Depuis juin, une coalition hétéroclite d’opposants politiques, de guides religieux et de membres de la société civile multiplie les manifestations pour réclamer le départ du président Keïta, accusé de mauvaise gestion. À cela s’ajoute une « situation sociale délétère », selon la dirigeante syndicale Sidibé Dédéou Ousmane.
Le Mouvement du 5 juin-Rassemblement des forces patriotiques du Mali (M5-RFP), qui mène la contestation, a refusé, jeudi dernier, une rencontre avec le président Keïta, fixant notamment comme préalable la fin de la « répression » contre ses militants. Le week-end du 10 juillet, une manifestation à l’appel du Mouvement du 5 juin a dégénéré en trois jours de troubles meurtriers.
La crise politique actuelle est partie de l’invalidation par la Cour constitutionnelle d’une trentaine de résultats des législatives de mars-avril, dont une dizaine en faveur de la majorité du président Keïta.
Souvenirs de la mutinerie de Kati en 2012
C’est du camp de Kati, le 21 mars 2012, alors que les rebelles touaregs avaient lancé une offensive majeure dans le nord du Mali et que les djihadistes affluaient en provenance des pays voisins, que des soldats s’étaient mutinés contre l’inaptitude du gouvernement à faire face à la situation.
Sous la direction du capitaine Amadou Sanogo, ils avaient chassé le président Amadou Toumani Touré.
Dans les mois qui ont suivi leur coup d’État, Kati a été le lieu de nombreuses violences commises contre des militaires considérés comme fidèles au président renversé, ainsi que contre des hommes politiques, des journalistes et des membres de la société civile.
Le coup d’État avait précipité la chute du nord du Mali aux mains de groupes islamistes armés, qui ont occupé cette région pendant neuf mois, avant d’en être en partie chassés par une intervention militaire internationale lancée par la France en janvier 2013 et toujours en cours.

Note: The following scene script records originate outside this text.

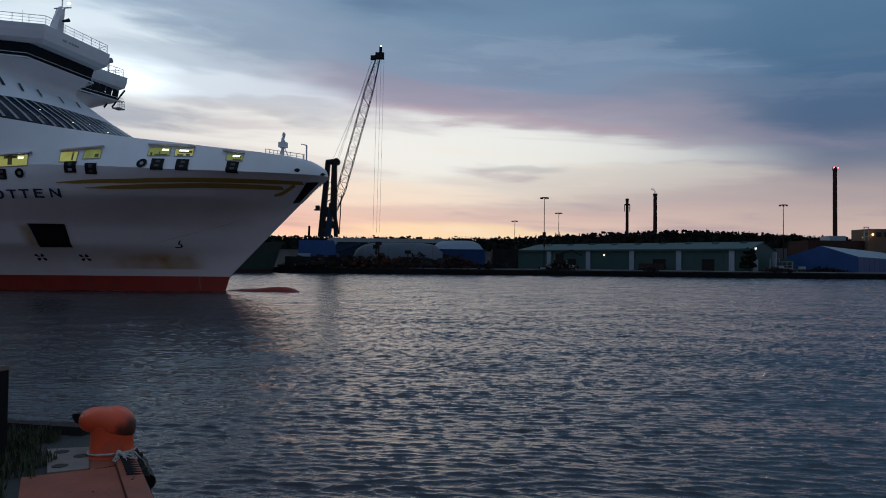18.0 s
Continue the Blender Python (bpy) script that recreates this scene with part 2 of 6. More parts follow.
CONCRETE = material("quay_concrete", (0.085, 0.08, 0.075), 0.85, vary=0.25, scale=2.0, fine=30, bump=0.4, dirt=(0.08, 0.075, 0.065), dirt_amount=0.7, dirt_scale=0.9)
EARTH = material("dark_yard_ground", (0.03, 0.028, 0.027), 0.9, vary=0.3, scale=0.2, fine=3, bump=0.2, spec=0.1)
QUAYTOP = material("dark_mossy_concrete", (0.042, 0.04, 0.036), 0.9, vary=0.3, scale=2.0, fine=30, bump=0.4, dirt=(0.02, 0.022, 0.016), dirt_amount=0.8, dirt_scale=0.9)
DIMBLUE = material("dim_blue_sheet", (0.012, 0.022, 0.045), 0.6, vary=0.2, spec=0.2)
ORANGE_PAVE = material("worn_orange_painted_concrete", (0.28, 0.066, 0.031), 0.7, vary=0.34, scale=2.2, fine=45, bump=0.35, dirt=(0.12, 0.062, 0.042), dirt_amount=0.8, dirt_scale=1.7)
ORANGE = material("orange_bollard_paint", (0.70, 0.085, 0.022), 0.5, vary=0.14, scale=5, fine=60, bump=0.25, dirt=(0.16, 0.05, 0.03), dirt_amount=0.6, dirt_scale=3.5)
GRASS = material("dark_grass", (0.055, 0.062, 0.028), 0.9, vary=0.5, scale=6)
TREES = material("dark_pine_foliage", (0.018, 0.017, 0.014), 0.9, vary=0.5, scale=0.4, spec=0.05)
GREENSHED = material("grey_green_sheet_metal", (0.042, 0.082, 0.073), 0.6, vary=0.1, scale=0.15, fine=1.5, dirt=(0.06, 0.09, 0.08), dirt_amount=0.5, dirt_scale=0.08, spec=0.25)
BLUE = material("blue_tarpaulin", (0.015, 0.058, 0.195), 0.55, vary=0.18, scale=0.2, fine=2)
LIGHTROOF = material("pale_grey_roof", (0.26, 0.31, 0.35), 0.5, vary=0.12, scale=0.2, fine=2)
BRICK = material("brown_brick", (0.05, 0.028, 0.024), 0.85, vary=0.2, scale=0.3, fine=2, spec=0.1)
SCRAP = material("rusty_scrap_metal", (0.028, 0.022, 0.02), 0.8, vary=0.6, scale=0.3, fine=2, spec=0.15)
STONE = material("dark_quay_stones", (0.018, 0.018, 0.018), 0.85, vary=0.5, scale=0.25, fine=2, spec=0.1)
CRANEBLUE = material("dark_blue_crane_paint", (0.012, 0.03, 0.065), 0.5, vary=0.15, spec=0.2)
PALE = material("pale_concrete_pad", (0.21, 0.165, 0.14), 0.8, vary=0.2, scale=4, fine=50, bump=0.3, dirt=(0.12, 0.11, 0.1), dirt_amount=0.6, dirt_scale=3)
ROPE = material("pale_rope", (0.45, 0.42, 0.36), 0.9, vary=0.2, scale=20)


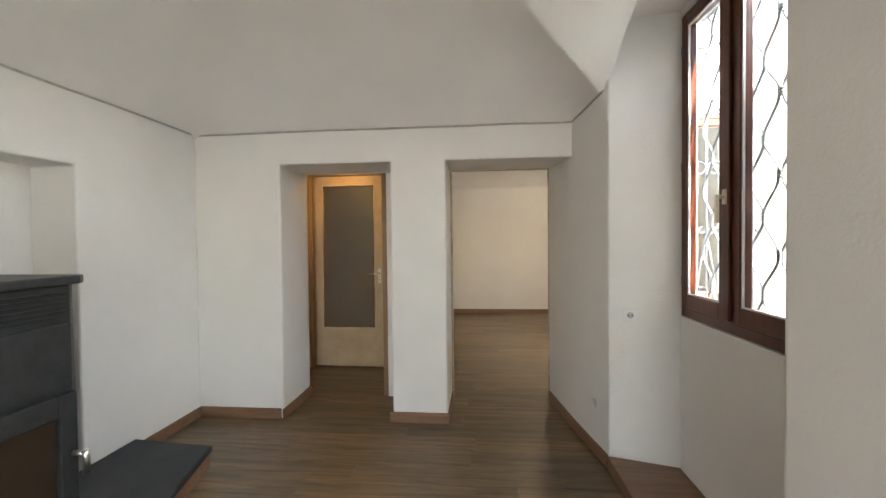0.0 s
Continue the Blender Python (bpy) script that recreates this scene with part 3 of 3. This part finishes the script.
# stone boundary wall across the courtyard: stones stand proud of the mortar
def stone_wall():
    core = structure("stone_wall", box((4.2, -1.45, -0.12), (13.0, -1.06, 3.0)), MORTAR, "weathered grey field stone wall across the courtyard", "wall")
    rng = random.Random(5)
    kinds = []
    for k in range(6):
        bm = bmesh.new()
        bmesh.ops.create_icosphere(bm, subdivisions=2, radius=0.5)
        for v in bm.verts:
            v.co *= 1 + 0.22 * noise.noise(v.co * 2.3 + Vector((k * 7.1, 0, 0)))
            v.co.y = max(-0.42, min(0.42, v.co.y * 1.2))
        kinds.append(mesh_of("stone", bm, STONE))
    count = 0
    z = 0.0
    while z < 2.9 and count < 290:
        x, h = 4.6 + rng.random() * 0.2, 0.17 + rng.random() * 0.09
        while x < 10.4 and count < 290:
            w = h * (1.0 + rng.random() * 1.0)
            ob = new("stone", kinds[count % 6])
            ob.parent = core
            ob.matrix_world = Matrix.LocRotScale((x + w / 2, -1.055, z + h / 2), Euler((0, rng.uniform(-0.15, 0.15), 0)), (w * 1.04, 0.09, h * 1.06))
            x += w
            count += 1
        z += h
    return core


stone_wall()
structure("facade_upper", box((4.2, -1.45, 3.002), (13.0, -1.10, 4.9)), RENDER_SHADE, "pale render above the stone wall, toned down for shade", "facade")
structure("brick_house", box((13.2, -3.0, -0.12), (15.0, 4.0, 5.0)), BRICK, "red brick house side beyond the courtyard", "facade")


# ---- floor boards ----
base = structure("floor", box((-1.15, -1.9, -0.30), (3.60, FAR + 0.2, -0.009)), SKIRT, "oak-look laminate floor boards", "floor")
structure("floor_bedroom_slab", box((3.602, 4.26, -0.30), (5.25, FAR + 0.2, -0.009)), SKIRT, "slab below the bedroom boards", "floor")
rng = random.Random(11)
BOARD, LENGTH = 0.192, 1.285
y = -1.62
while y < FAR:
    x_end = 3.595 if y + BOARD < 4.30 else 5.0
    x = -1.0 - rng.random() * LENGTH
    while x < x_end:
        a, b = max(x, -1.0), min(x + LENGTH, x_end)
        if b - a > 0.03:
            bm = box((a - (a + b) / 2 + 0.0006, -BOARD / 2 + 0.0006, -0.008), (b - (a + b) / 2 - 0.0006, BOARD / 2 - 0.0006, 0.0))
            ob = part("floor_board", bm, FLOOR, base)
            ob.matrix_world = pose((a + b) / 2, y + BOARD / 2, 0)
        x += LENGTH
    y += BOARD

Sous la pression internationale, la junte avait fini par céder le pouvoir à des autorités civiles intérimaires.
Malgré les interventions étrangères, les violences djihadistes, souvent mêlées à des conflits communautaires et à du banditisme, se poursuivent et se sont même étendues depuis 2015 au centre du Mali et aux pays voisins, Burkina Faso et Niger.